Wadephul also acknowledged that Germany’s support for Israel may have hurt its chances. “The fact that Germany must always assume a special responsibility for Israel in the Middle East conflict may also have cost votes.”
However, some analysts have dismissed the suggestion that Germany’s support for Ukraine played a significant role in the vote, arguing instead that international opposition to Berlin’s backing of Israel was more likely the decisive factor.
“Let’s be clear: Germany’s support for Ukraine had nothing to do with it. Portugal and Austria – who beat Germany – are no less supportive of Ukraine,” said Trita Parsi, executive vice president of the Quincy Institute for Responsible Statecraft.
“It has everything to do with Germany’s support for Israel’s genocide and the manner in which the German government has been willing to undermine international law and the UN Charter on behalf of Israel. Germany’s blind support for Israeli crimes cost Germany its seat on the UNSC. As it should.”
Parsi further argued that Germany’s recent foreign policy has damaged its international standing, despite the country’s diplomatic influence and financial contributions to the UN.
Craig Mokhiber, former director of the New York office of the Office of the UN High Commissioner for Human Rights (OHCHR), also linked the defeat to Germany’s position on Israel and Palestine.
“In a rare moment of justice at the UN General Assembly today, Germany lost its bid for a UN Security Council seat,” he said.
“Germany’s scandalous support for genocide in Palestine and aggression against Iran, and its repression of human rights defenders inside Germany, were all on display as the body handed Germany this unprecedented loss.”
To the surprise of the world, Chancellor Merz praised Israel’s war on Iran in June 2025, saying “Israel is doing the dirty work for us in Iran”.
Such blunt remarks by the leader of the most important European country that had a history of adopting rational and measured approaches toward international issues since the end of the Second World War were extremely unexpected.
Since Israel’s war on Gaza in October 2023, Germany and institutional bodies have implemented a series of highly restrictive measures against Palestine solidarity protests. Human rights organizations and international observers have characterized this response as a "shrinking of civic space," citing a departure from Germany's usual standards for freedom of assembly and academic expression.
In May 2024, major gatherings at the Freie Universität Berlin (FUB) and Humboldt University (HU) were forcibly cleared by riot police within hours. At FUB, 79 protesters were arrested; at HU, dozens were injured as police blocked journalists and legal observers from the scene.
Even German philosopher and sociologist Jürgen Habermas, who died in March 2026, defended Israel’s disproportionate use of force against Palestinians in Gaza following the October 7 attack, saying Israel's retaliation was "justified in principle" and dismissed as "absurd" the dominant assertion that Israel was committing genocide.
It seems that support for Israel by German officials and some of its intellectuals is admissible even when Israel commits war crimes and crimes against humanity.
Known as a law-abiding country, Germany has been adopting a selective approach toward international law.

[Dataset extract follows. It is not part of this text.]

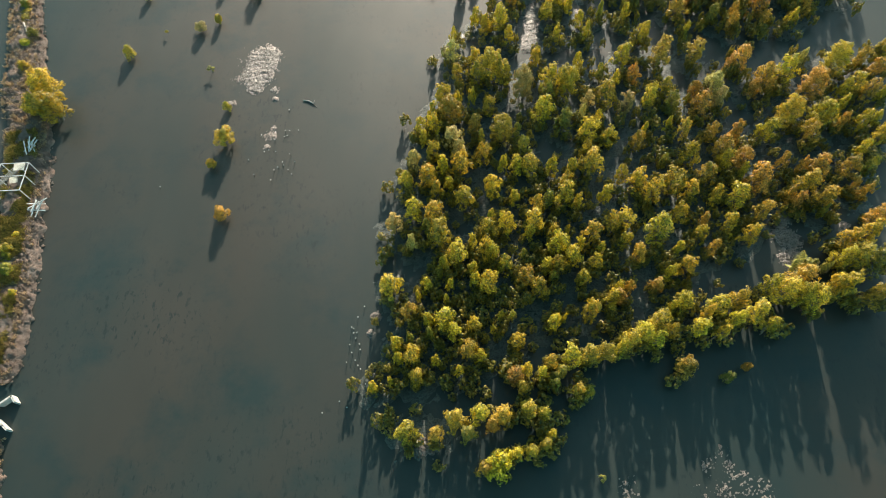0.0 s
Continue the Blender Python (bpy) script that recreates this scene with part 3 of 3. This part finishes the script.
grove(3, [(-3.0, 31.0, 0.82), (-4.9, 33.4, 1.11), (-2.6, 42.4, 0.95), (3.4, 44.0, 0.96), (2.4, 45.7, 1.35), (19.3, 48.9, 0.69), (37.0, 50.1, 1.00), (25.4, 50.1, 1.16), (20.3, 51.0, 0.93), (37.1, 52.6, 1.41), (12.0, 53.3, 1.66), (50.4, 57.0, 0.64), (3.1, 60.6, 1.07), (40.0, 70.0, 1.42), (30.4, 70.8, 1.07), (33.6, 71.5, 0.93), (18.1, 77.7, 0.99), (28.5, 80.0, 1.18), (35.4, 121.1, 1.73), (33.6, 121.7, 0.79), (38.3, 122.9, 1.59), (40.4, 124.2, 0.80), (51.5, 130.4, 2.07), (56.4, 134.4, 2.27)])
lone(0, [(11.2, 14.1, 0.60, 4.0), (11.8, 15.2, 0.73, 4.5), (2.0, 9.8, 0.93, 4.0), (14.9, 5.1, 0.51, 1.2), (29.4, 14.3, 0.66, 2.0), (47.4, 25.7, 1.46, 6.5), (-30.4, 60.5, 0.65, 1.1), (68.0, 218.9, 2.33, 3.6)])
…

Some analysts believe the German government has not been clear on the importance it places on international law.
“To put it another way: Why didn't Merz describe the U.S. abduction of Venezuela's leader, Nicolas Maduro, in early January for what many observers believe it was: a violation of international law?” DW said in a commentary on its English website.
While multiple UN officials and independent UN bodies have stated that Israeli actions in Gaza constitute war crimes, Germany has continued to back Israel.
While Frank-Walter Steinmeier from the center-left Social Democratic Party (SPD), who holds the ceremonial presidential post in Germany, announced on March 24 that the U.S.-Israel war on Iran was a “breach of international law”, the Merz government kept mum.
The CDU's coalition partners, the Social Democrats, blame double standards for the failure.
"Those who claim to be the guardians of the rules-based international order must not apply double standards when it comes to international law," said their foreign policy expert, Adis Ahmetovic, in Berlin. "Where the impression of double standards arises, credibility suffers."
Jan van Aken, co-chair of the socialist opposition Left party, put it more bluntly. "This is what happens when you shred international law," he said on ARD.